Pêche : plainte contre le secrétaire d’État chargé de la mer

Bloom a annoncé avoir déposé plainte contre Hervé Berville devant la Cour de justice de la République. Ici, une remontée du chalut de fond à bord du Précurseur, en 2011. - © Ifremer/CC BY 4.0/Dugornay Olivier
Bloom a annoncé avoir déposé plainte contre Hervé Berville devant la Cour de justice de la République. Ici, une remontée du chalut de fond à bord du Précurseur, en 2011. - © Ifremer/CC BY 4.0/Dugornay Olivier
Le secrétaire d’État chargé de la mer, Hervé Berville, pourrait-il être condamné pour ses propos sur les aires marines protégées ? Mardi 11 avril, Bloom a annoncé avoir déposé plainte contre lui devant la Cour de justice de la République, la juridiction en charge des crimes et délits commis par des membres du gouvernement dans l’exercice de leur fonction. L’association de défense des océans l’accuse d’avoir tenu, entre le 8 mars et le 4 avril, un discours « mensonger » sur les aires marines protégées. Ses propos « pyromanes » auraient, toujours selon Bloom, alimenté la colère des pêcheurs, cette dernière s’étant soldée, dans la nuit du 30 mars, par l’incendie des locaux de l’Office français de la biodiversité (OFB) de Brest.
L’association pointe du doigt plusieurs prises de parole du secrétaire d’État chargé de la mer. Le 8 mars, au Sénat, il a soutenu que la France était « totalement » opposée à l’interdiction du chalutage de fond — une technique de pêche énergivore et destructrice — dans les aires marines protégées. Propos réitérés les 15, 20 et 30 mars, cette fois en accusant le récent « Plan d’action pour l’océan » de la Commission européenne (qui invite les États à prendre une telle mesure) de « condamner » la pêche artisanale française.
Ces allégations sont fausses, assure Bloom. Le plan de la Commission européenne n’est en effet pas contraignant. Et même s’il l’était, l’interdiction du chalutage de fond n’aurait concerné que les zones Natura 2000 protégées au titre de la directive « habitat », soit « une toute petite partie » des aires marines protégées françaises, assure la fondatrice de l’association, Claire Nouvian. La littérature scientifique montre, par ailleurs, que les aires marines protégées sont bénéfiques aux pêcheurs artisanaux, en faisant augmenter de manière spectaculaire la biomasse en leur sein et aux alentours.
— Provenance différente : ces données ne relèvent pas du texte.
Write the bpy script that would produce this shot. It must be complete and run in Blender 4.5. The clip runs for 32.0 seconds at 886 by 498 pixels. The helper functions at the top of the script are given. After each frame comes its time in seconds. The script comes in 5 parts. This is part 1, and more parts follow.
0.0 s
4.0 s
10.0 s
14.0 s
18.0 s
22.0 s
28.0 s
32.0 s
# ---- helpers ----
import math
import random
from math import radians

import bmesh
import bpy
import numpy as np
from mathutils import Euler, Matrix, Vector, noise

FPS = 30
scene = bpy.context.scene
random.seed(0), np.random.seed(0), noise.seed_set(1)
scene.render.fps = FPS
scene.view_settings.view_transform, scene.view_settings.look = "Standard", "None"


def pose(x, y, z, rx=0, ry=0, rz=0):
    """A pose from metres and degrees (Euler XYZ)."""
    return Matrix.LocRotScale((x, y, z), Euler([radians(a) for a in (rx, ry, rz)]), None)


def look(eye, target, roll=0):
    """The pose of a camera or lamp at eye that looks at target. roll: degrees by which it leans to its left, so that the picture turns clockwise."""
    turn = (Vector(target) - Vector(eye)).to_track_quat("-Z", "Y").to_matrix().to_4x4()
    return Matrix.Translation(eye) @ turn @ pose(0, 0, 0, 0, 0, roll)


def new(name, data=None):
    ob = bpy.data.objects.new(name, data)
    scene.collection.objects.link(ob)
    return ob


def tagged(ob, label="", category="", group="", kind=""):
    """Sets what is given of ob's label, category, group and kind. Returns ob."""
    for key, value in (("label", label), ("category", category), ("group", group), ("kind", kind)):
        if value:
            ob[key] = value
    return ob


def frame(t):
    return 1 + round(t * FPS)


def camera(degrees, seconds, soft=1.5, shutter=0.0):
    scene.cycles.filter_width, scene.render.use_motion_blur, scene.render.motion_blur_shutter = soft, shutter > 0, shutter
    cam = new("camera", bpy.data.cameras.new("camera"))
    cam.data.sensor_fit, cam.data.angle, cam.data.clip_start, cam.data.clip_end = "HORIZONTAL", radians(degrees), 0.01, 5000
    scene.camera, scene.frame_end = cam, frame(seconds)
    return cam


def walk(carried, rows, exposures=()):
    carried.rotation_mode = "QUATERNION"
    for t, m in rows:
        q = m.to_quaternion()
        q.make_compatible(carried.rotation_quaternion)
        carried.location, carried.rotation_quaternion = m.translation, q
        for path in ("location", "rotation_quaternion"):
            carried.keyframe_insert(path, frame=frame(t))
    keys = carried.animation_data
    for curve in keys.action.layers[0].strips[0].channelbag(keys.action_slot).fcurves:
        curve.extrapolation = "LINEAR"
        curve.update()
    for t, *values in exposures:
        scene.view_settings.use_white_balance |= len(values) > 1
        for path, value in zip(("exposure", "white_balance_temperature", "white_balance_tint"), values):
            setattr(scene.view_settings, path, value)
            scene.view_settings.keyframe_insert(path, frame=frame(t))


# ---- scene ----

Une « fake news eurosceptique »
« Hervé Berville a fait souffler un vent de panique en mentant délibérément, en faisant comme si tout le secteur allait à la trappe », dénonce Claire Nouvian. Le secrétaire d’État chargé de la mer aurait selon elle agi comme un « marchand de peur », instrumentalisant les craintes des pêcheurs dans la seule optique de soutenir le lobby industriel du chalut. Ce discours, poursuit-elle, a eu des conséquences matérielles et humaines graves, l’OFB ayant été pris pour cible par des pêcheurs en colère.
Les propos d’Hervé Berville seraient condamnables à deux titres, selon Swann Bommier, chargé de campagne au sein de l’association et spécialiste des aires marines protégées : l’article 23 de la loi sur la liberté de la presse, qui condamne tout discours pouvant amener un tiers à commettre des délits ou des crimes ; et l’article premier de la loi sur la transparence de la vie publique, selon lequel les membres du gouvernement doivent exercer leurs fonctions avec « dignité, probité et intégrité ». En diffusant une « fake news eurosceptique », en alimentant la colère des pêcheurs « pour rien », Hervé Berville serait allé « trop loin », selon Claire Nouvian. « On ne peut pas laisser passer ça », dénonce-t-elle, d’autant plus dans le contexte actuel de « dérive autoritaire du pouvoir contre les ONG et les défenseurs de l’environnement ».
L’association ignore, pour le moment, si la Cour de justice de la République acceptera de se saisir de cette affaire. Le secrétariat d’État chargé de la mer n’a pas répondu à nos sollicitations au sujet de la procédure en cours.